Muchos errores humanos importantes tienen que ver con el manejo de los medios y los fines.

No, no se trata de que todo el mundo practique la ley de que el fin justifica los medios aunque suela predicarse lo contrario. La historia está llena de magníficos ejemplos de esta práctica: la Inquisición, ejemplo cumbre, quemar un cuerpo para salvar su alma. Se trata de que a diario se pierde de vista el fin importante y se cae de pleno en rebozarse en los medios, especialmente en la organización de actos, en que pasa a ser el fin supremo el llenar el salón, y para ello no se descartan los modos más impertinentes, como los asedios personales, postales, el bombardeo de correos electrónicos, las llamadas telefónicas y los abrazos en la calle.

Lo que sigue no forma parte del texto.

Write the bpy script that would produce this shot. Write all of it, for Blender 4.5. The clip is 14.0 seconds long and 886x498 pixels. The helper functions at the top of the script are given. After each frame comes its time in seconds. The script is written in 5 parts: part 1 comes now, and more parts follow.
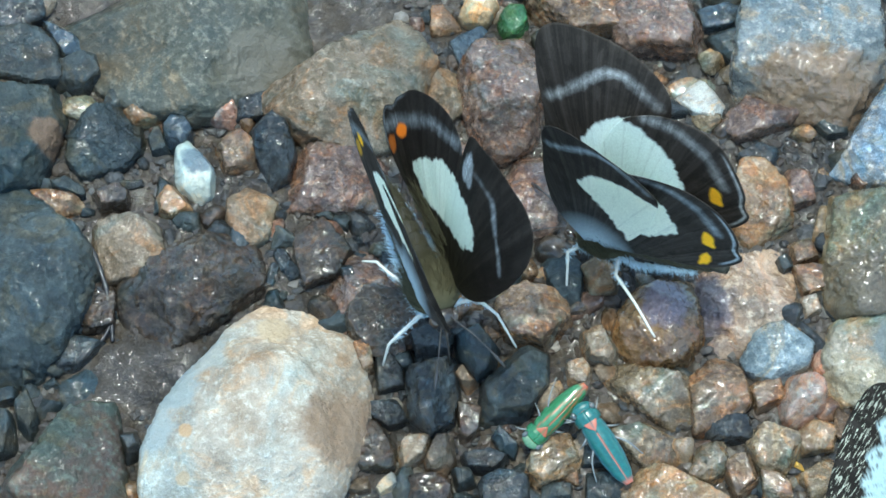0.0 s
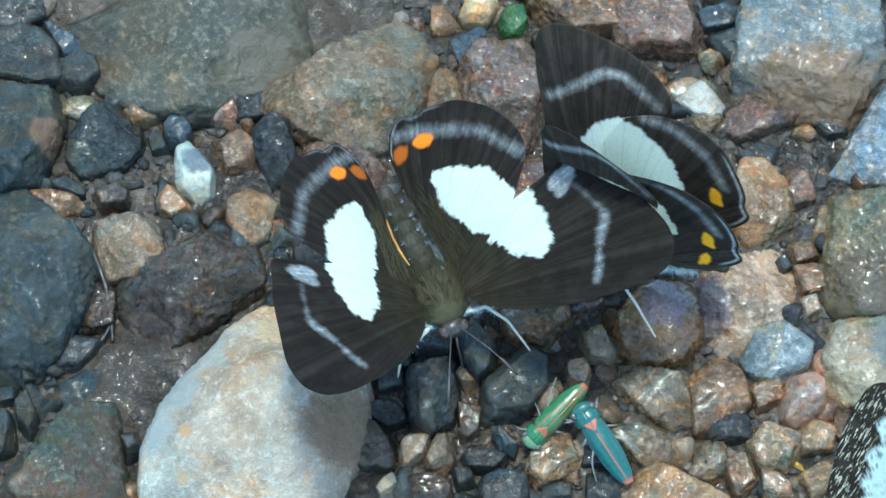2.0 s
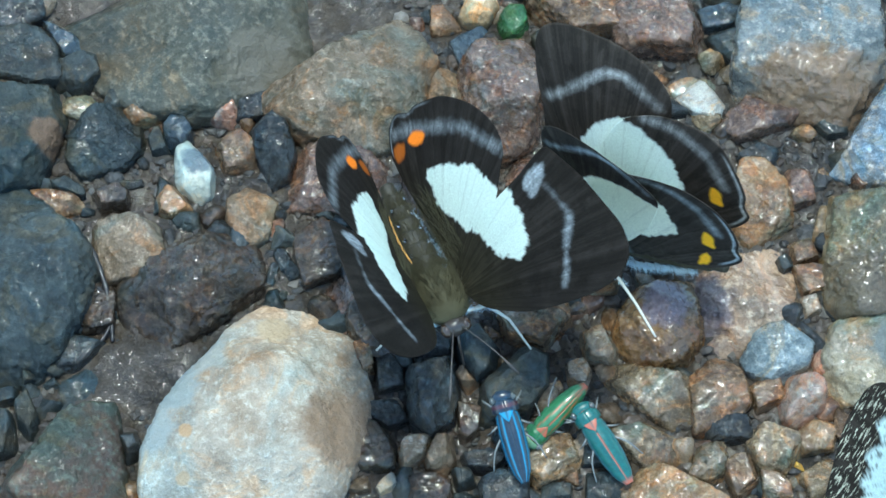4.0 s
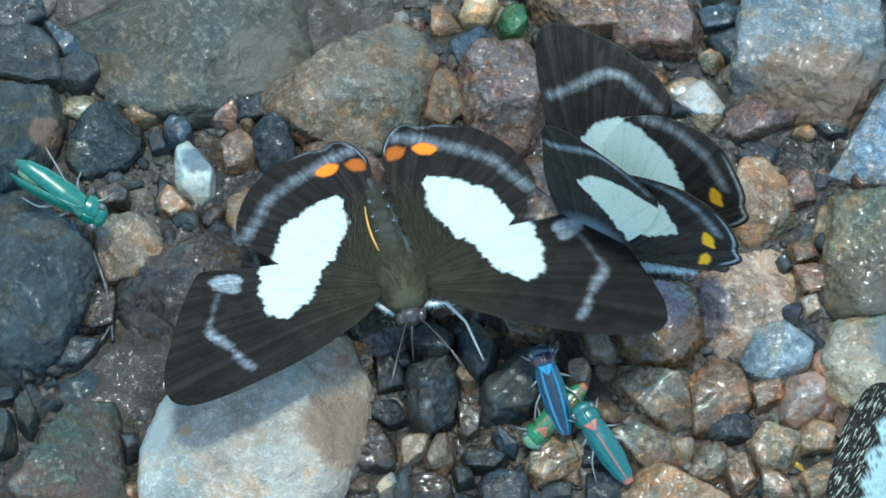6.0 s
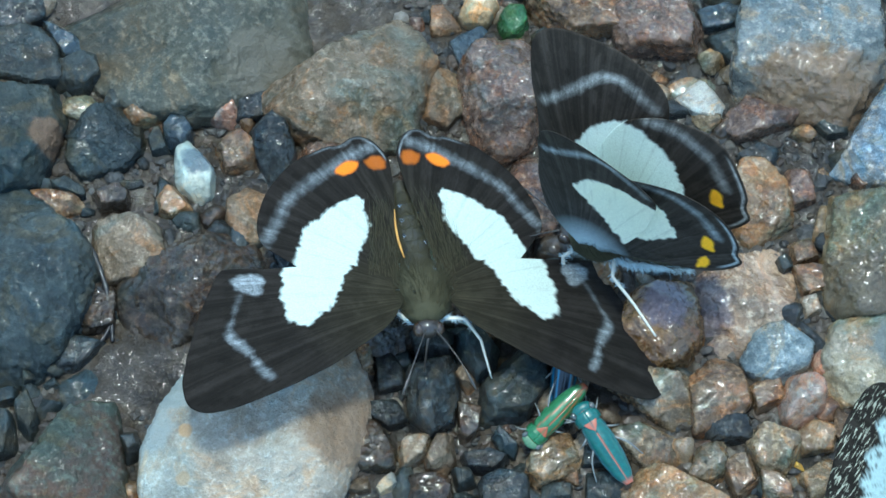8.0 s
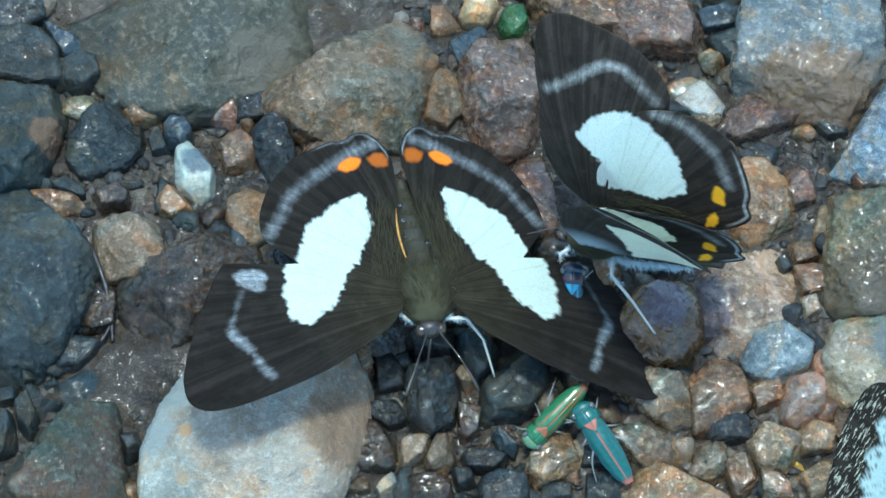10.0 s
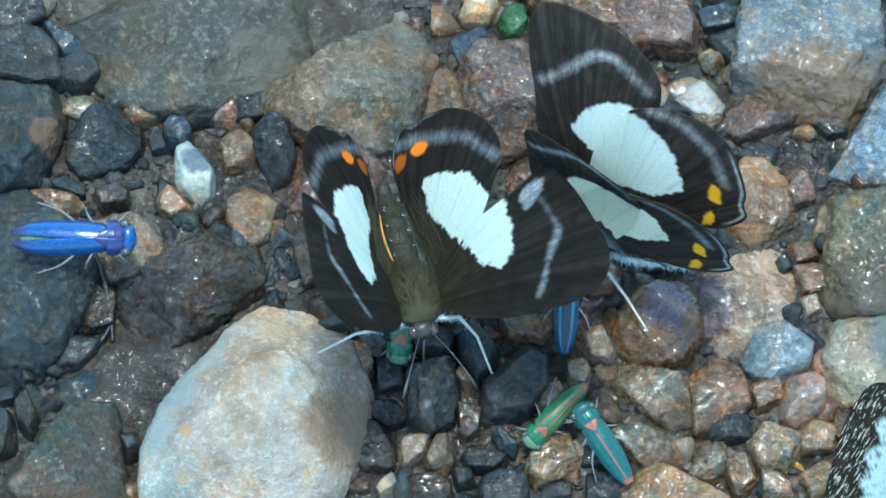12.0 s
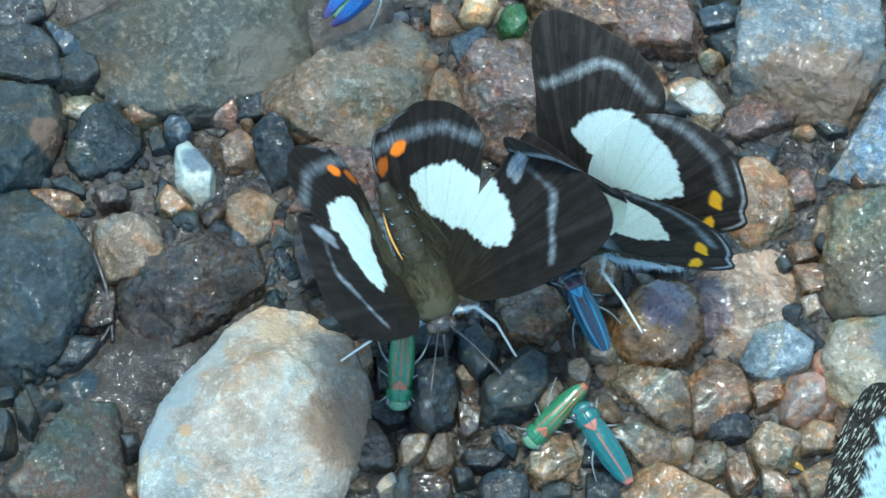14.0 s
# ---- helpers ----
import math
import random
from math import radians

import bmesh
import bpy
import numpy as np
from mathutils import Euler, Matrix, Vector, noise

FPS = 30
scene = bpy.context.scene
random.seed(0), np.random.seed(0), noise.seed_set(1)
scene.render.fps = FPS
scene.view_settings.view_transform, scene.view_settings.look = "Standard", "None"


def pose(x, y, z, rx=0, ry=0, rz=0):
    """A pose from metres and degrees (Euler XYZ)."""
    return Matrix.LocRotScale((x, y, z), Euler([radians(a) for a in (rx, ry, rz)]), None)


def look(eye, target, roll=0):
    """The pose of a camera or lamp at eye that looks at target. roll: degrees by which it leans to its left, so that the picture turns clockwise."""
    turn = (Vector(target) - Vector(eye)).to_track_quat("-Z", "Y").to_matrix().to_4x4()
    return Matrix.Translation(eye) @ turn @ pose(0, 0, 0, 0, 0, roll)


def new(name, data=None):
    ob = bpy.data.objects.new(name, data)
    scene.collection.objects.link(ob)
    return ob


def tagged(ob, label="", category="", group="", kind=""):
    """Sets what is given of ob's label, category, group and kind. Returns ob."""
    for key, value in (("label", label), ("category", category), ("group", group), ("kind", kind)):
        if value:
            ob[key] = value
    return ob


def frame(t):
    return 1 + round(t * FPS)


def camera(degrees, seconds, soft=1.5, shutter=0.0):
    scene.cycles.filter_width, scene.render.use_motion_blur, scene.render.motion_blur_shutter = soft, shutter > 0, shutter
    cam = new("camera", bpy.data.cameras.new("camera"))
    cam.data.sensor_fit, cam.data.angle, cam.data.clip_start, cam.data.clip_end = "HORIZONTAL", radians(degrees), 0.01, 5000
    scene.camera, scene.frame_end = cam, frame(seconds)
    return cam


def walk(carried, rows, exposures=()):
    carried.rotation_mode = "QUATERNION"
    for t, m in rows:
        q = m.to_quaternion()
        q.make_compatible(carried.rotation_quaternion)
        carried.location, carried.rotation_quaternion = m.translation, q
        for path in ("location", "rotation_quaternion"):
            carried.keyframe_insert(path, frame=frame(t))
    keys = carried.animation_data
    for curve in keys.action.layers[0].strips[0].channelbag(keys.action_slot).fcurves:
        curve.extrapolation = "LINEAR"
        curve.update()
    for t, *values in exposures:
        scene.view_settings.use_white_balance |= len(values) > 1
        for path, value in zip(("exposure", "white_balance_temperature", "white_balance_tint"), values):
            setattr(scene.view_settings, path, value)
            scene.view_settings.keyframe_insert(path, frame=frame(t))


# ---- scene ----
# ---- camera: it stands still over the wet gravel bank ----
TILT = 22.0        # degrees from straight down
FAR = 0.479        # metres from the lens to the ground
SHOT = look((0, -FAR * math.sin(radians(TILT)), FAR * math.cos(radians(TILT))), (0, 0, 0))
cam = camera(14.0, 14.0, soft=1.6, shutter=0.5)
walk(cam, [(0.0, SHOT), (14.0, SHOT)],
     exposures=[(0.0, 1.97, 6270, -7), (1.5, 1.84, 6190, -8), (3.0, 1.83, 6150, -8), (6.0, 1.7, 5930, -9.5), (10.5, 1.61, 5880, -10), (12.5, 1.8, 5850, -10), (14.0, 1.86, 5850, -10)])

# ---- light: sun behind thin cloud, almost overhead, open sky; an unseen bush is added as shade ----
SUN_UP, SUN_TURN = 82.0, -6.0     # elevation; bearing clockwise from +y
world = bpy.data.worlds.new("sky")
scene.world = world
world.use_nodes = True
_sky = world.node_tree.nodes.new("ShaderNodeTexSky")
_sky.sky_type, _sky.sun_disc = "NISHITA", False
_sky.sun_elevation, _sky.sun_rotation = radians(SUN_UP), radians(SUN_TURN)
_bg = world.node_tree.nodes["Background"]
_bg.inputs["Strength"].default_value = 0.15
world.node_tree.links.new(_sky.outputs[0], _bg.inputs[0])
sun = new("sun", bpy.data.lights.new("sun", "SUN"))
sun.data.energy, sun.data.angle, sun.data.color = 1.2, radians(7), (1.0, 0.97, 0.92)
_b, _e = radians(SUN_TURN), radians(SUN_UP)
sun.matrix_world = look((math.sin(_b) * math.cos(_e), math.cos(_b) * math.cos(_e), math.sin(_e)), (0, 0, 0))

# ---- materials ----
class Nodes:
    """A small helper to wire a node material."""
    def __init__(self, name):
        self.mat = bpy.data.materials.new(name)
        self.mat.use_nodes = True
        self.tree = self.mat.node_tree
        self.bsdf = self.tree.nodes["Principled BSDF"]

    def add(self, kind, **sets):
        n = self.tree.nodes.new("ShaderNode" + kind)
        for k, v in sets.items():
            if k in n.inputs:
                n.inputs[k].default_value = v
        return n

    def link(self, a, b):
        self.tree.links.new(a, b)

    def coords(self):
        """Object coordinates, shifted by a random amount for each object."""
        tc, info = self.add("TexCoord"), self.add("ObjectInfo")
        vm = self.add("VectorMath")
        vm.operation = "ADD"
        self.link(tc.outputs["Object"], vm.inputs[0])
        self.link(info.outputs["Random"], vm.inputs[1])
        self.rand = info.outputs["Random"]
        return vm.outputs[0]

    def noise(self, vec, scale, detail=4, rough=0.55, distortion=0.0):
        n = self.add("TexNoise", Scale=scale, Detail=detail, Roughness=rough, Distortion=distortion)
        self.link(vec, n.inputs["Vector"])
        return n.outputs["Fac"]

    def ramp(self, fac, *stops):
        r = self.add("ValToRGB")
        el = r.color_ramp.elements
        while len(el) < len(stops):
            el.new(0.5)
        for e, (p, c) in zip(el, stops):
            e.position = p
            e.color = (*c, 1) if len(c) == 3 else c
        self.link(fac, r.inputs[0])
        return r.outputs[0]

    def mix(self, fac, a, b, mode="MIX"):
        m = self.add("Mix")
        m.data_type, m.blend_type = "RGBA", mode
        if hasattr(fac, "is_linked"):
            self.link(fac, m.inputs[0])
        else:
            m.inputs[0].default_value = fac
        for s, i in ((a, 6), (b, 7)):
            if hasattr(s, "is_linked"):
                self.link(s, m.inputs[i])
            else:
                m.inputs[i].default_value = (*s, 1)
        return m.outputs[2]

    def math(self, op, a, b=0.0):
        m = self.add("Math")
        m.operation = op
        for s, i in ((a, 0), (b, 1)):
            if hasattr(s, "is_linked"):
                self.link(s, m.inputs[i])
            else:
                m.inputs[i].default_value = s
        return m.outputs[0]

    def bump(self, height, distance, strength=1.0, base=None):
        b = self.add("Bump", Distance=distance, Strength=strength)
        self.link(height, b.inputs["Height"])
        if base is not None:
            self.link(base, b.inputs["Normal"])
        return b.outputs[0]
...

Si se trata de la presentación de algo, para llenar el salón se andan todos los caminos posibles hasta conseguir el padrinazgo de una figura conocida en los medios de comunicación, es decir una popularidad nacional, que naturalmente se trae de fuera. Llega el famoso, el popular, y el salón se llena efectivamente y como al final todos comentan que el famoso es inimitable en su oratoria y también muy sencillo a pesar de su fama, porque acepta lonchas de jamón y copas de vino de todo el que se lo proponga, pues tan contentos, a la espera solo de las reseñas de prensa que se presagian generosas. O sea, se juzga el acto como un gran éxito porque se logró llenar el salón de asistentes, convirtiendo el medio en fin. Nadie parece reparar en que el famoso solo ha hablado de lo que suele y que apenas ha dicho nada de lo que ha venido a presentar. Al poco tiempo se recuerda el paso por la ciudad del famoso pero nada del objeto de su venida. Se le trajo, se le atiborró de jamón, se le juró agradecimiento eterno... para nada.

Claro es que a veces el lleno es realmente el fin y el éxito primordial: cuando el asistente pasa por taquilla. Si se organiza una función teatral comercial, lo primero es que la taquilla dé para cubrir los gastos y reportar algún beneficio. Por muy intelectual y amante de la cultura que sea el organizador responsable siempre preferirá una sala llena de gente ignorante a una sala con la escasa asistencia de los cultos y exquisitos de la ciudad.

Pero lo malo, lo perverso, es cuando los organizadores son responsables de una entidad esencialmente cultural, sin interés económico alguno, y se comportan como el empresario teatral. Sería legítimo que se alegrasen si el salón se llena de gente ignorante que al salir, después de celebrado el acto, lo es un poco menos. Pero no lo sería si ha logrado el lleno la atracción popular de una cantante --si esposa o viuda de torero, mejor-- y los asistentes de ese evento triunfal no vuelven más a acudir al salón de la cultura; ni por asomo a escuchar una conferencia seria. Es más, son capaces de extraditarse, de salir de la ciudad, si se les invita a oír a un premio nacional de literatura que va exponer una ponencia de esencial novedad y notoria importancia, pero sin concesiones a la galería. Si el día del premio nacional en el salón hay solo doce personas, sin siquiera la concurrencia de los socios, los otrora orgullosos de llenos se quedan tan panchos y vuelven a explicar que la buena canción popular es cultura --y desde luego lo es--y que cuando hubo que alquilar sillas para completar los asientos propios y limitar la asistencia, porque el aforo quedaba completo, fue la mejor salida a la calle, la mejor aproximación al pueblo, de toda la historia de la institución.

Oigan, señores, la aproximación al pueblo, al hombre de la calle, hay que hacerla atrayéndole a actos verdaderamente enriquecedores, guiando al pueblo amablemente escalera arriba, pero no, substituyendo el traje oscuro por el traje de faralaes y olé, y rodando cuesta abajo hacia los gustos más plebeyos.

Moraleja: no siempre se trata de llenar el salón, a veces debe tratarse de enriquecer a los asistentes.